Blessed Pope John Paul II tells us that Joseph is a model for all of us in “holy obedience.” In his apostolic exhortation Redemptoris Custos, he writes, “‘When Joseph woke from sleep, he did as the angel of the Lord commanded him and took Mary as his wife” (cf. Mt 1:24). He took her in all the mystery of her motherhood. He took her together with the Son who had come into the world by the power of the Holy Spirit. In this way he showed a readiness of will like Mary's with regard to what God asked of him through the angel…What he did is the clearest “obedience of faith” (cf. Rom 1:5; 16:26; 2 Cor 10:5-6).

This freely chosen obedience to conform to God's will is particularly marked by Joseph's humility and readiness to simply do the work to which he had been called. Blessed John Paul II remarks, “[A]t the moment of Joseph's own ‘annunciation’ he said nothing; instead he simply ‘did as the angel of the Lord commanded him’ (Mt 1:24). And this first ‘doing’ became the beginning of ‘Joseph's way.’ The Gospels do not record any word ever spoken by Joseph along that way.” It is for this reason that St. Joseph is the patron saint of workers – he commits himself to the work of the Lord in a simple, direct way, fully obedient and full of faith.

Ven. Pope Paul VI wrote, “he is the proof that in order to be a good and genuine follower of Christ, there is no need of great things – it is enough to have the common, simple and human virtues, but they need to be true and authentic” (Discourse, March 19, 1969: Insegnamenti, VII [1969], p. 1268).

God the Father entrusted the mystery of the Incarnation to Joseph's protection and care. As Christians, each of us is called to this same guardianship.

For someone who, in the eyes of the world, was merely a small town carpenter, Joseph had the incredible calling of guarding the Christ Child, the Incarnate Son of God. Blessed John Paul II writes, “Together with Mary, Joseph is the first guardian of this divine mystery. Together with Mary, and in relation to Mary, he shares in this final phase of God's self-revelation in Christ and he does so from the very beginning.” Joseph is not only a witness to Christ's birth and childhood; he is the protector of God's plan of salvation coming to fruition.

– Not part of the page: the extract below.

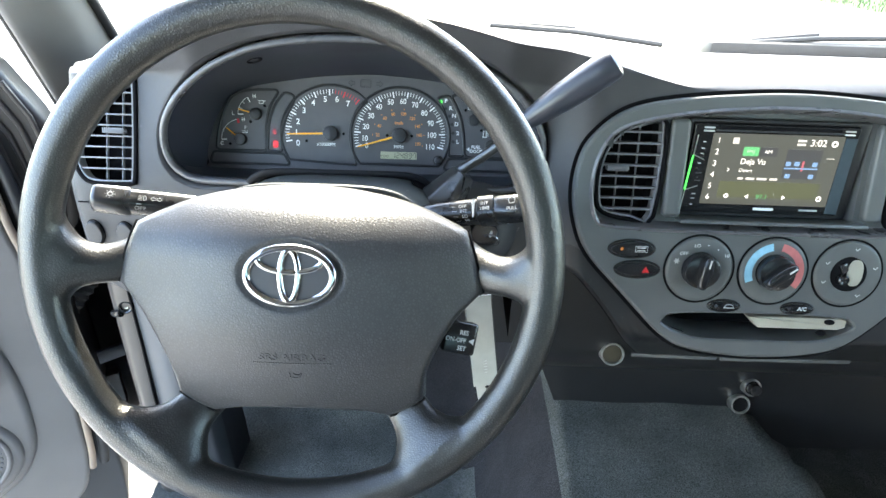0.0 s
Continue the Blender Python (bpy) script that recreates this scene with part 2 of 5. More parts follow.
SCR_DARK = glowing("screen_panel", (0.15, 0.16, 0.18), 0.024)
SCR_RED = glowing("screen_red", (0.6, 0.15, 0.2), 0.06)


def glass(name, tint):
    mat = bpy.data.materials.new(name)
    mat.use_nodes = True
    n, link = mat.node_tree.nodes, mat.node_tree.links.new
    clear, shine = n.new("ShaderNodeBsdfTransparent"), n.new("ShaderNodeBsdfGlossy")
    mix, fres = n.new("ShaderNodeMixShader"), n.new("ShaderNodeFresnel")
    clear.inputs["Color"].default_value = (*tint, 1)
    shine.inputs["Roughness"].default_value = 0.02
    link(fres.outputs[0], mix.inputs[0])
    link(clear.outputs[0], mix.inputs[1])
    link(shine.outputs[0], mix.inputs[2])
    link(mix.outputs[0], n["Material Output"].inputs["Surface"])
    return mat


GLASS = glass("windscreen_glass", (0.93, 0.96, 0.94))
# tint chosen to dim the light through the unseen rear opening
TINTED = glass("dimming_glass", (0.45, 0.49, 0.46))


# ---- mesh helpers ----
def part(name, bm, mat, parent=None, label="", smooth=True, angle=40):
    """One mesh object from a bmesh, under a thing or a part."""
    me = bpy.data.meshes.new(name)
    bmesh.ops.recalc_face_normals(bm, faces=bm.faces)
    bm.to_mesh(me)
    bm.free()
    for m in mat if isinstance(mat, (list, tuple)) else [mat]:
        me.materials.append(m)
    if smooth:
        me.shade_smooth()
        me.set_sharp_from_angle(angle=radians(angle))
    ob = new(name, me)
    if parent:
        ob.parent = parent
    return tagged(ob, label) if label else ob


def thing(name, label, category, group="", kind=""):
    return tagged(new(name), label, category, group, kind)


def put(bm, m):
    bmesh.ops.transform(bm, matrix=m, verts=bm.verts)
    return bm


def axes(origin, x, y, z):
    m = Matrix.Identity(4)
    for i, v in enumerate((x, y, z, origin)):
        m.col[i][:3] = Vector(v)[:]
    return m


def along(a, b, up=(0, 0, 1)):
    """A frame at a whose z runs to b, and the length."""
    d = Vector(b) - Vector(a)
    z = d.normalized()
    x = Vector(up).cross(z).normalized()
    return axes(a, x, z.cross(x), z), d.length


def loft(rings, closed=True, cap=True):
    """Skin through rings of equal counts of points."""
    bm = bmesh.new()
    vs = [[bm.verts.new(p) for p in r] for r in rings]
    n = len(rings[0])
    for a, b in zip(vs, vs[1:]):
        for i in range(n if closed else n - 1):
            j = (i + 1) % n
            bm.faces.new((a[i], a[j], b[j], b[i]))
    if cap and closed:
        bm.faces.new(vs[0])
        bm.faces.new(vs[-1][::-1])
    return bm


def lathe(profile, m=Matrix(), n=40, cap=True):
    rings = [[(r * math.cos(2 * math.pi * i / n), r * math.sin(2 * math.pi * i / n), z) for i in range(n)] for r, z in profile]
    return put(loft(rings, cap=cap), m)


def smooth_line(pts, steps=8, closed=False):
    """Catmull-Rom through the points."""
    pts = [Vector(p) for p in pts]
    n = len(pts)
    out = []
    for i in range(n if closed else n - 1):
        p = [pts[(i + k) % n] if closed else pts[min(max(i + k, 0), n - 1)] for k in (-1, 0, 1, 2)]
        for s in range(steps):
            t = s / steps
            out.append(0.5 * (2 * p[1] + (p[2] - p[0]) * t + (2 * p[0] - 5 * p[1] + 4 * p[2] - p[3]) * t * t + (3 * p[1] - p[0] - 3 * p[2] + p[3]) * t ** 3))
    if not closed:
        out.append(pts[-1])
    return out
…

Joseph's life is a reminder to each one of us that we are called to protect the mysteries of the faith. This is a responsibility that we all have, regardless of our particular vocations. The Catechism teaches that we are required “to nourish and protect our faith with prudence and vigilance, and reject everything that is opposed to it” (Catechism, 2088).

Joseph's life, his diligent devotion to Christ and to the Lord's call, is a shining example of the way that God's plan works in our lives. Each one of us is part of God's greater plan for mankind (to know, love and serve him), and our humble obedience to that plan will bring us true happiness and sanctification.